← Back to context

Comment by ajross

1 day ago

> the brands have a closer connection to their customers

That's... not a thing though. No such thing as "brand rights" [1] beyond stuff like trademark, which clearly doesn't apply here. In particular there's no inherent recognition of a manufacturers ability to control what happens to downstream goods. Stuff is stuff, if you sell stuff the people you sell it to can sell it too.

[1] Nor do we really want there to be? I mean, I get that this seems bad because ZOMG AMZN, but in general do we actually want to be handing more market control to manufacturers vs. middlemen and consumers?

> No such thing as "brand rights" [1] beyond stuff like trademark, which clearly doesn't apply here.

I don't disagree with you on a personal opinion side, but the more expensive brands have a snobbery about who they sell to. To me it seems less about quality and more about "I'm rich" app style of fashion.

It's not bad because ZOMG AMZN, it's bad because *Amazon is a monopoly*, and thus anything they do to take more control should be treated with extreme suspicion.

  • Again, no such thing. There's no antitrust regulatory framework that recognizes the ability of "small" brands to constrain their downstream markets in ways "big" ones can't.

    People are getting bent out of shape here, again, based on the specific player. But seriously what do you really think the solution is supposed to look like? I just don't see a fix here that won't make things worse, and I absolutely don't see one available under current law.

    • Did I say this was a legal argument?
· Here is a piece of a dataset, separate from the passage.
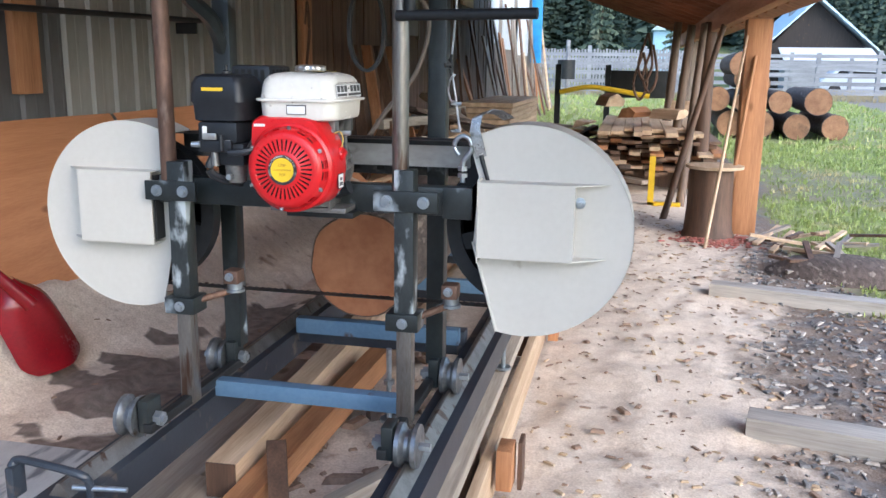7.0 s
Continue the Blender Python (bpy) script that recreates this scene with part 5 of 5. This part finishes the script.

I don't see that anywhere.

      And there's absolutely zero chance the current administration is going to take any positive antitrust steps unless the target just happens to be one that seriously pisses off Trump.

      "Monopolies shouldn't be allowed to control everything" is a practical, economic, and moral argument before it is a legal one. If there is no legal framework to protect small brands from a company like Amazon coming in and doing these things, then perhaps there should be. (It's possible, though unlikely, that there's no practical way to do so without sufficient negative side effects that it harms more than it helps: I haven't sat down and tried to work out the second- and third-order effects.)

      In case it's not abundantly clear, one very likely endgame of this for Amazon is picking the products within this subset that do the best, ripping them off itself (either fully legally, for simple manufactured goods, or questionably or outright illegally for things one buys because of the design—like shirts with particular art on them), and selling those under the cost the original creators need to be profitable. Those creators then go out of business. Then Amazon can, if they wish, raise the prices to whatever the market will bear.

      The creators lose. The consumers lose. Even the wholesalers and manufacturers likely lose, if they're still involved, because Amazon is going to be paying them less for the same product due to economies of scale.

      The only one that wins is Amazon. By design.

      2 replies →

As the source article covers, some manufacturers routinely ensure this kind of closer connection through contractual promises from authorized retailers. (Obviously any individual person who buys a product can still resell it, but for things like clothes consumers widely understand this to be a separate "second-hand market".) Amazon invests a lot of effort themselves in the consumer experience, they understand very well that stuff isn't just stuff and it matters how you sell it.